If you read the entire doc, you will see that it is addressed not only to users but also to platforms that make deepfake generation means available to them.
3 Background in comparative law
3.1 BIPA in Illinois (USA)
Under the Illinois Biometric Information Privacy Act (“BIPA”) the concept of “biometric identifier” explicitly includes “scan of hand or face geometry,” a term that precisely describes the technical process of extracting facial embeddings.
The critical distinction is that while photographs are excluded from the definition of biometric identifiers, face geometry scans derived from photographs are not.
Meta settled a “sanctioning agreement” for $650 million for extracting face geometry from photos uploaded to Facebook by its users (which constitutes collection of biometric identifiers under BIPA) without their consent.
The Illinois Attorney General published in February 2025 an open letter on Gen-AI models (specifically Grok), expressing concern that “the AI model may be scraping biometric data, in violation of BIPA, to create its deepfake images.”
Additionally, face-swap services like SwapFaces AI already market themselves as “BIPA Compliant,” implicitly assuming the applicability of the law.
3.2 The Chinese regulation is even clearer
The Provisions on the Administration of Deep Synthesis Services (effective since January 2023) explicitly regulate the generation and editing of biometric features in deepfakes.
Article 14 establishes that deep synthesis service providers offering functions for editing facial or voice biometric information “must require users to notify the person whose personal information is being edited and obtain their separate consent.”
Article 23(4) defines deep synthesis to include “technologies for generating or editing biometric characteristics in image and video content, such as face generation, face swapping, personal attribute editing, facial manipulation, or gesture manipulation.”
Therefore, and unlike the GDPR, China’s PIPL does not condition the classification of biometric data on the purpose of unique identification—the classification is based on potential harm, not on the purpose of the processing.
3.3 Brazil
Brazil (a country newly deemed adequate to the GDPR) published a few days ago in relation to the Grok case, the ANPD Technical Note 1/2026, which establishes that
“synthetic content generated by generative AI systems, when it refers to identified or identifiable natural persons, must be considered personal data”
and that:
“when such activity involves the use of biometric data, the resulting synthetic content will assume the status of sensitive personal data.”

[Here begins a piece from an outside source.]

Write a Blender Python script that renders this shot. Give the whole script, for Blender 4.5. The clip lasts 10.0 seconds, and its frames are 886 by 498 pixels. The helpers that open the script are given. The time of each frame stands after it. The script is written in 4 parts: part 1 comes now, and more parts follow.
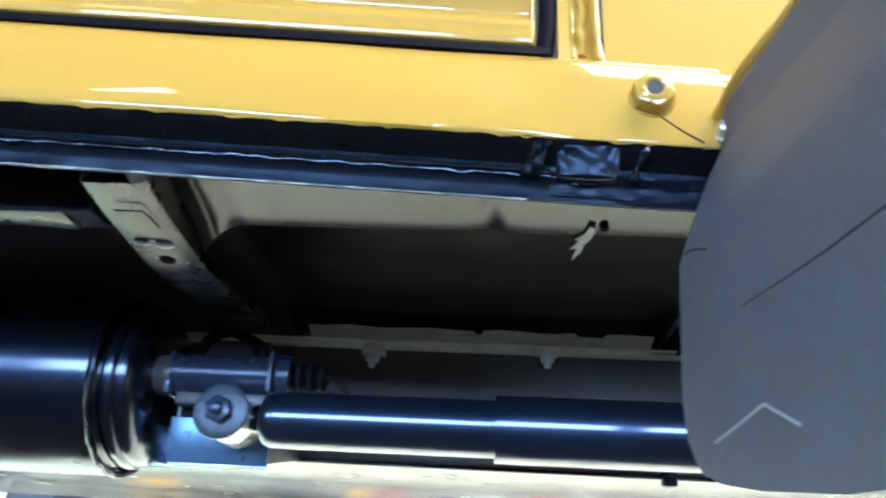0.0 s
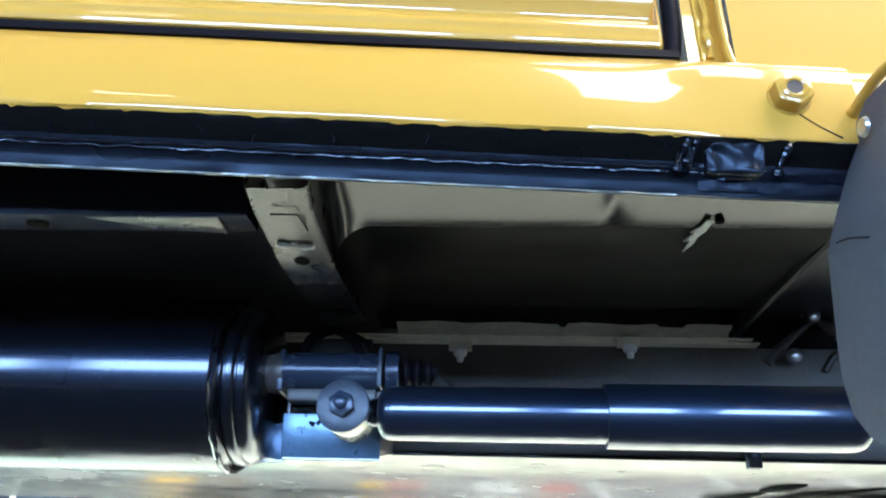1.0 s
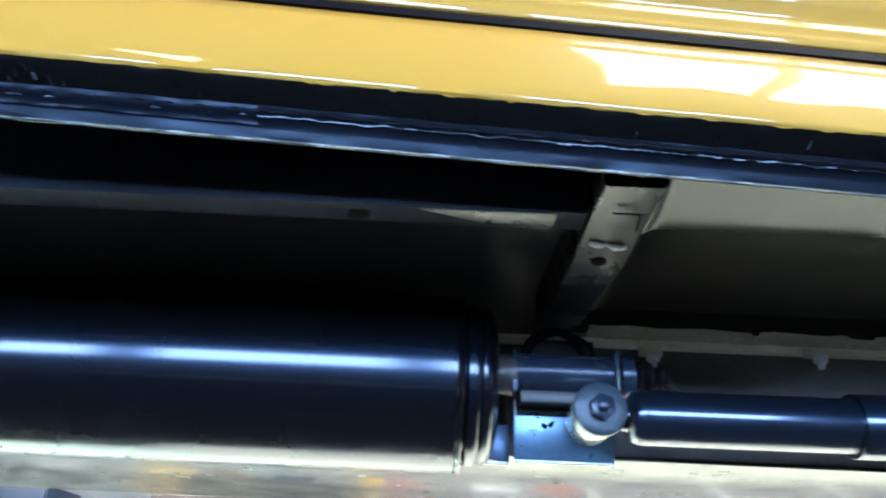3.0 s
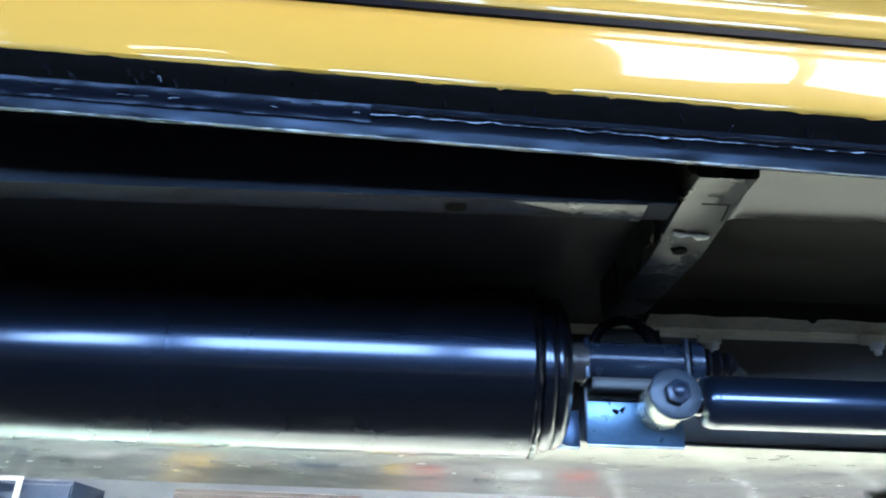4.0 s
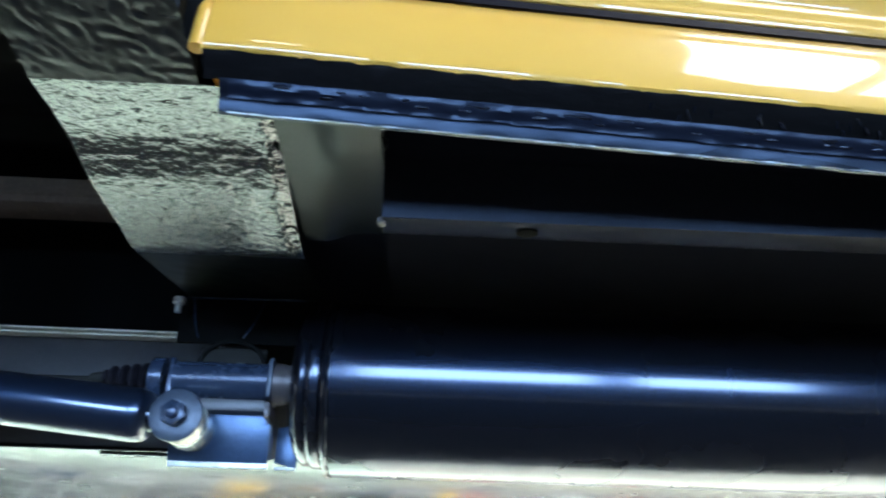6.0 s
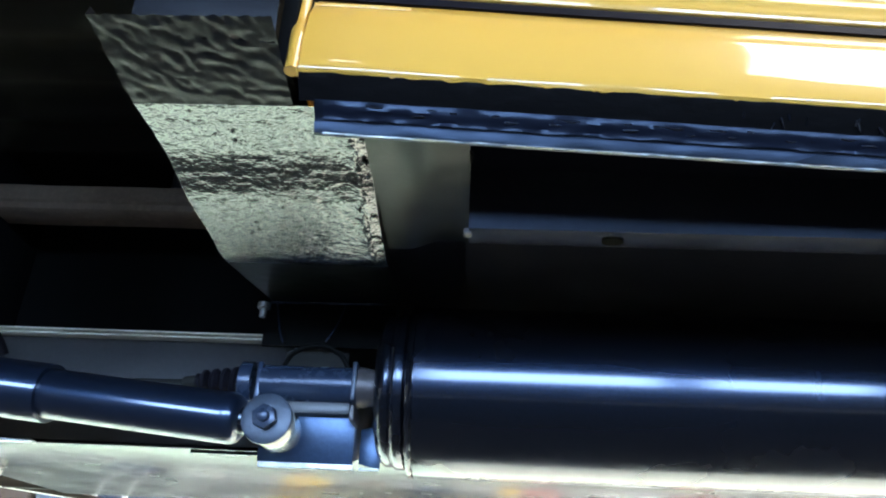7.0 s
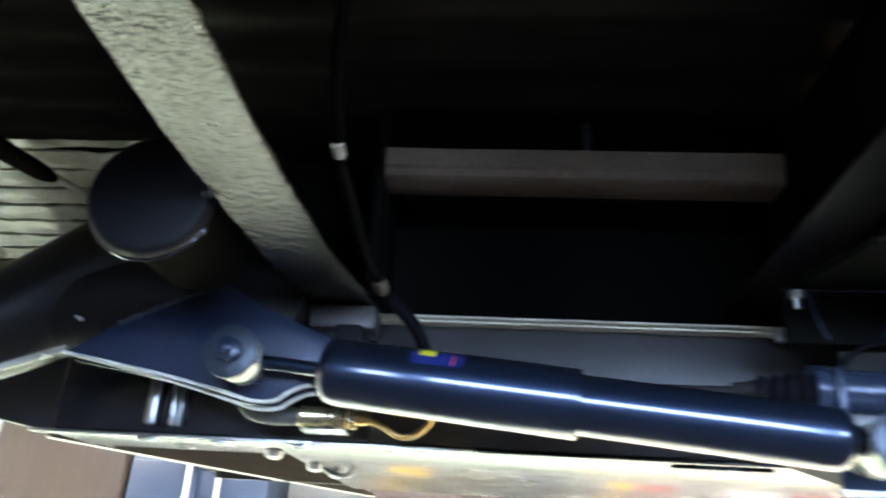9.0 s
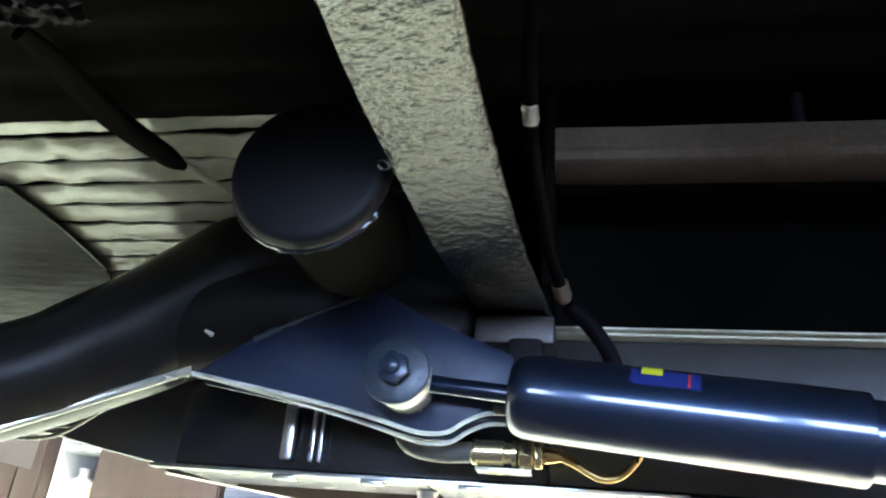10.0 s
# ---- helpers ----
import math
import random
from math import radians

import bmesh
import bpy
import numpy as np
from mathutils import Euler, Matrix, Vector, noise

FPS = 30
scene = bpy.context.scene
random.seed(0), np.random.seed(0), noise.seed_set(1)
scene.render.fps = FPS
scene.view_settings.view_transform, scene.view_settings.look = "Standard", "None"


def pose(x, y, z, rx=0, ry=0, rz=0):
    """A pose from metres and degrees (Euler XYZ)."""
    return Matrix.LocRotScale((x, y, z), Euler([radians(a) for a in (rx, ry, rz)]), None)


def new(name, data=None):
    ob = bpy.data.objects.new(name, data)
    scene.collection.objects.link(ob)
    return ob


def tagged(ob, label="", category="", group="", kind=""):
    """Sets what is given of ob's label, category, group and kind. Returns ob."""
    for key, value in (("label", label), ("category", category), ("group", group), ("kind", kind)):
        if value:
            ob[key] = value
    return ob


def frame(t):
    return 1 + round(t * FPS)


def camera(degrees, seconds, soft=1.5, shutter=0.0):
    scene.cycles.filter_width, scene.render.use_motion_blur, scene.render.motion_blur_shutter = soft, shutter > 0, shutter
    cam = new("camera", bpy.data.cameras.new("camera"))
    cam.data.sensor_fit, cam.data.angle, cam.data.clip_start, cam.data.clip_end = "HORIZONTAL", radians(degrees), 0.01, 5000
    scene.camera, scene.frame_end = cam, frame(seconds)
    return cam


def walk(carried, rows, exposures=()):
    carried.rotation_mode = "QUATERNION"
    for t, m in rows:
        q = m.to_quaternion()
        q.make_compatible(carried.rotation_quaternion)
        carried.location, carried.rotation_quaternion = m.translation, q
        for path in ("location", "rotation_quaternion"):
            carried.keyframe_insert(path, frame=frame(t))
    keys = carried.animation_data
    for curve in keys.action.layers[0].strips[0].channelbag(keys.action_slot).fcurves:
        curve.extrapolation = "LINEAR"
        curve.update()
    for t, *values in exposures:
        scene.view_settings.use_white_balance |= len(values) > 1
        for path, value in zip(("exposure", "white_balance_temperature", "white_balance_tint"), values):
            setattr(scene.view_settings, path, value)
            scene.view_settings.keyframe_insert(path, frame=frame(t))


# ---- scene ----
cam = camera(60.94, 10.0, soft=2.0, shutter=0.5)
PATH = [
    (0.0, 0.0000, 0.0000, 1.4000, 114.94, -3.10, 2.39),
    (0.5, -0.0597, -0.0203, 1.3887, 115.29, -2.12, 2.27),
    (1.0, -0.0960, -0.0251, 1.3846, 114.86, -1.48, 2.13),
    (1.5, -0.0882, -0.0057, 1.3817, 114.38, -1.82, 3.54),
    (2.0, -0.1268, -0.0079, 1.3817, 114.38, -0.83, 3.31),
    (2.5, -0.2360, -0.0063, 1.3800, 114.60, -0.86, -0.36),
    (3.0, -0.3342, -0.0198, 1.3774, 115.25, -2.26, -1.24),
    (4.5, -0.4631, -0.0374, 1.3610, 114.44, -1.89, -0.12),
    (5.0, -0.6091, -0.0273, 1.3811, 114.18, -0.55, -1.50),
    (5.5, -0.7226, -0.0284, 1.3663, 115.56, -0.81, -3.70),
    (6.0, -0.8173, -0.0347, 1.3658, 116.51, -1.52, -2.31),
    (7.5, -0.8589, -0.0491, 1.3789, 115.10, -2.68, 2.57),
    (8.0, -0.9884, -0.0267, 1.3735, 115.42, -1.50, 1.18),
    (8.5, -1.1559, 0.0079, 1.3934, 113.36, -1.81, -0.66),
    (9.0, -1.2777, 0.0514, 1.4210, 112.61, -3.28, 3.84),
    (9.5, -1.3492, 0.1290, 1.4497, 113.47, -3.68, 8.41),
    (10.0, -1.3737, 0.1620, 1.4405, 114.39, -4.59, 9.56),
]
walk(cam, [(t, pose(x, y, z, rx, ry, rz)) for t, x, y, z, rx, ry, rz in PATH], exposures=[(0.0, 0.12, 6250, 10), (3.0, 0.04, 6200, 10), (4.5, 0.03, 6050, 10), (6.0, 0.06, 6200, 10), (7.5, 0.15, 6600, 13), (8.5, 0.3, 6950, 16), (9.0, 0.5, 7150, 17), (10.0, 0.6, 7300, 17)])

# ---------------------------------------------------------------- world and light
world = bpy.data.worlds.new("workshop_sky")
scene.world = world
world.use_nodes = True
wn, wl = world.node_tree.nodes, world.node_tree.links
wsky = wn.new("ShaderNodeTexSky")
wsky.sky_type = 'NISHITA'
wsky.sun_disc = False
wsky.sun_elevation, wsky.sun_rotation = radians(35), radians(200)
wl.new(wsky.outputs[0], wn["Background"].inputs[0])
wn["Background"].inputs[1].default_value = 0.1


# ---------------------------------------------------------------- materials
def mat(name, base, rough=0.5, metal=0.0, ior=1.5, coat=0.0, coat_rough=0.05, grain=0.0, grain_size=200.0, wear=0.1, wear_size=6.0,
        bump=0.0, bump_size=60.0, bump_dist=0.002, lump=0.0, lump_size=25.0, rough_var=0.1, tint=None, stretch=(1, 1, 1), spec=0.5, spec_tint=(1, 1, 1), bump_detail=5.0, coat_ior=1.5):
    """A painted, rubber, metal or stone surface: base colour with two scales of variation, gloss that wanders, fine relief."""
    m = bpy.data.materials.new(name)
    m.use_nodes = True
    n, l = m.node_tree.nodes, m.node_tree.links
    b = n["Principled BSDF"]
    b.inputs["Metallic"].default_value = metal
    b.inputs["IOR"].default_value = ior
    b.inputs["Specular IOR Level"].default_value = spec
    b.inputs["Specular Tint"].default_value = (*spec_tint, 1)
    b.inputs["Coat Weight"].default_value = coat
    b.inputs["Coat IOR"].default_value = coat_ior
    b.inputs["Coat Roughness"].default_value = coat_rough
    geo = n.new("ShaderNodeNewGeometry")
    mp = n.new("ShaderNodeMapping")
    mp.inputs["Scale"].default_value = stretch
    l.new(geo.outputs["Position"], mp.inputs[0])

    def tex(scale, detail=4.0, rough_=0.6):
        t = n.new("ShaderNodeTexNoise")
        t.inputs["Scale"].default_value, t.inputs["Detail"].default_value, t.inputs["Roughness"].default_value = scale, detail, rough_
        l.new(mp.outputs[0], t.inputs["Vector"])
        return t.outputs[0]

    def ramp(src, lo, hi, out_lo, out_hi):
        r = n.new("ShaderNodeMapRange")
        r.inputs[1].default_value, r.inputs[2].default_value, r.inputs[3].default_value, r.inputs[4].default_value = lo, hi, out_lo, out_hi
        l.new(src, r.inputs[0])
        return r.outputs[0]

    def mix(fac, a, c):
        x = n.new("ShaderNodeMix")
        x.data_type = "RGBA"
        for i, v in ((0, fac), (6, a), (7, c)):
            if isinstance(v, (tuple, float, int)):
                x.inputs[i].default_value = v
            else:
                l.new(v, x.inputs[i])
        return x.outputs[2]

    col = (*base, 1)
    dark = tuple(c * 0.6 for c in base) if tint is None else tint
    big, fine = tex(wear_size), tex(grain_size, 3.0)
    c1 = mix(ramp(big, 0.42, 0.7, 0.0, wear), col, (*dark, 1))
    c2 = mix(ramp(fine, 0.45, 0.75, 0.0, grain), c1, (*[min(1, c * 1.5 + 0.004) for c in base], 1))
    l.new(c2, b.inputs["Base Color"])
    l.new(ramp(big, 0.3, 0.7, max(0.02, rough * (1 - rough_var)), rough * (1 + rough_var) + 0.3 * rough_var * 0.1), b.inputs["Roughness"])
    if bump or lump:
        h = None
        if lump:
            b1 = n.new("ShaderNodeBump")
            b1.inputs["Strength"].default_value, b1.inputs["Distance"].default_value = lump, 0.01
            l.new(tex(lump_size, 2.0), b1.inputs["Height"])
            h = b1.outputs[0]
        if bump:
            b2 = n.new("ShaderNodeBump")
            b2.inputs["Strength"].default_value, b2.inputs["Distance"].default_value = bump, bump_dist
            l.new(tex(bump_size, bump_detail), b2.inputs["Height"])
            if h:
                l.new(h, b2.inputs["Normal"])
            h = b2.outputs[0]
        l.new(h, b.inputs["Normal"])
    return m


def glow(name, colour, strength):
    m = bpy.data.materials.new(name)
    m.use_nodes = True
    b = m.node_tree.nodes["Principled BSDF"]
    b.inputs["Base Color"].default_value = (0.05, 0.05, 0.05, 1)
    b.inputs["Emission Color"].default_value = (*colour, 1)
    b.inputs["Emission Strength"].default_value = strength
    return m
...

4 What sanctioning effect would my interpretation have?
Depending on the circumstances of the specific deepfake, two, three, four… infringements of the prohibition on processing special category data could be found.
The GDPR does not allow multiplying the number of infringements found in these cases, but it does allow sanctioning the most serious infringement at its highest level. And we all know how high GDPR fines can go.
Here, yes, the stakes are sky-high, and public and media attention is at a maximum.
It is only a matter of time before someone reports correctly and some authority delivers the surprise.